The process took six years and included jousting with creditor banks and with local officials who objected to a foreigner taking over such a symbolic property. As the new owner he set out to recreate the atmosphere as van Gogh might have known it. The downstairs room that had been serving as a wine shop and cafe is again a restaurant, with rustic tables, a pewter-covered bar and glasses and decanters copied from van Gogh paintings.

A narrow staircase leads to the small attic room with its bare walls, skylight and a single chair. “It was left empty, so visitors can furnish it with their thoughts,” Mr. Janssens said. “It often has a strong impact on people. Some cry, some have fainted.”

One wall now has a bulletproof glass case where he hopes to install an authentic van Gogh canvas. He said he had taken steps to secure the room and the house. Admission to the attic is about $7.

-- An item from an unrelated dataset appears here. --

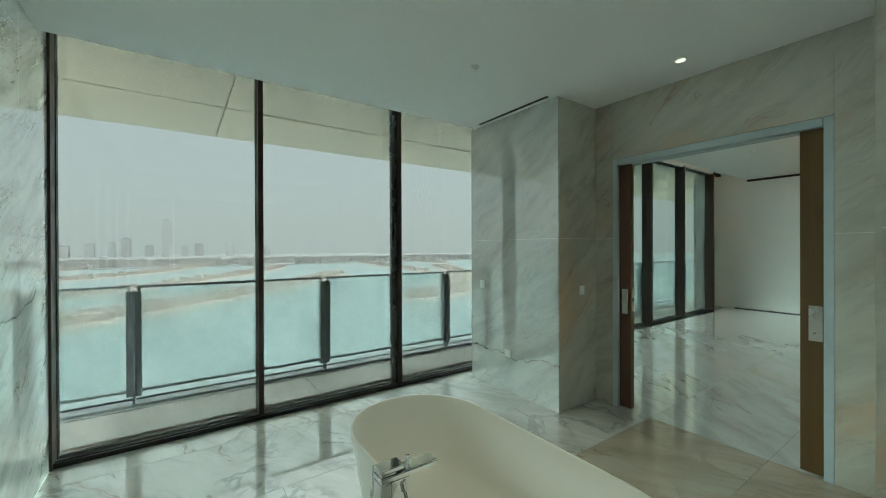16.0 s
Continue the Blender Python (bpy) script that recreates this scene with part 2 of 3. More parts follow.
# Tan floor stone, darkened further for the dim strip behind the oak partition.
M_FLOORN = marble("marble_floor_tan_dimmed", (1, 0, 0), (0, 1, 0), -42, (0.42, 0.39, 0.345), (0.30, 0.275, 0.235), (0.22, 0.13, 0.08), 0.06, spec=1.0, shift=0.03, size=1.05, streak=0.5, veins=1.1, warm=0.45, breccia=0.2, coat=1.45, flecks=0.5)
# Browner bath tiles, darkened further for the shade under and near the vanity.
M_FLOORB = marble("marble_floor_brown_shaded", (1, 0, 0), (0, 1, 0), 30, (0.41, 0.335, 0.255), (0.29, 0.225, 0.16), (0.25, 0.155, 0.09), 0.045, shift=0.04, size=0.95, streak=0.6, warm=0.8, breccia=0.16, coat=1.42, flecks=0.6)
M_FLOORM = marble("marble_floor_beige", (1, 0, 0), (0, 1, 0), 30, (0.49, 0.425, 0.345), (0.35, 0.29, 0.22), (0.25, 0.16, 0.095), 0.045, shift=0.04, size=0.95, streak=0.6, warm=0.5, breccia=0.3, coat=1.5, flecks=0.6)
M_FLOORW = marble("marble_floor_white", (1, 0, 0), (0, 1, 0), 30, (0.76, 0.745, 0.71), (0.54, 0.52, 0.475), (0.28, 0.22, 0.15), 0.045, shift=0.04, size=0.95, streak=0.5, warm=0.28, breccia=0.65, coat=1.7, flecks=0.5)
M_COUNTER = marble("marble_counter", (0, 1, 0), (0.5, 0, 0.9), 62, (0.52, 0.515, 0.49), (0.31, 0.29, 0.245), (0.20, 0.135, 0.08), 0.12, size=1.1, warm=0.35, coat=1.4, flecks=0.7)
# Top and basins: brown-patched counter stone, its colour warmed for the strip's orange glow.
M_COUNTERT = marble("honey_glow_marble", (0, 1, 0), (1, 0, 0.3), 40, (0.42, 0.305, 0.215), (0.29, 0.20, 0.13), (0.18, 0.10, 0.055), 0.12, size=1.2, warm=0.6, coat=1.4, flecks=0.5)
M_GROUT = paint("grout", (0.52, 0.51, 0.48), 0.8)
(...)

Village authorities concede that Mr. Janssens has become an unofficial guardian of van Gogh’s memory. He has restored adjacent buildings and organized the display of placards with reproductions of village scenes painted not only by van Gogh but also by Cézanne, Corot and Pissarro, who spent time here. One stands by the village’s 11th-century church, a famous van Gogh subject, and others are in the wheat fields and by the cemetery where Vincent and Theo are buried under a thick blanket of ivy.

Before Mr. Janssens’ efforts to put the village back on the map, it might have seen a few thousand visitors a year, mostly art students, painters and historians. Last year some 400,000 people came, drawn by the artist’s mystique.

If the Institut Van Gogh foundation falls short in the effort to buy “The Fields” at Sotheby’s, it is legally allowed to continue raising funds for another three years. Mr. Janssens said he would not stop until he has brought a van Gogh painting back to Auvers and installed it in the little room with no view.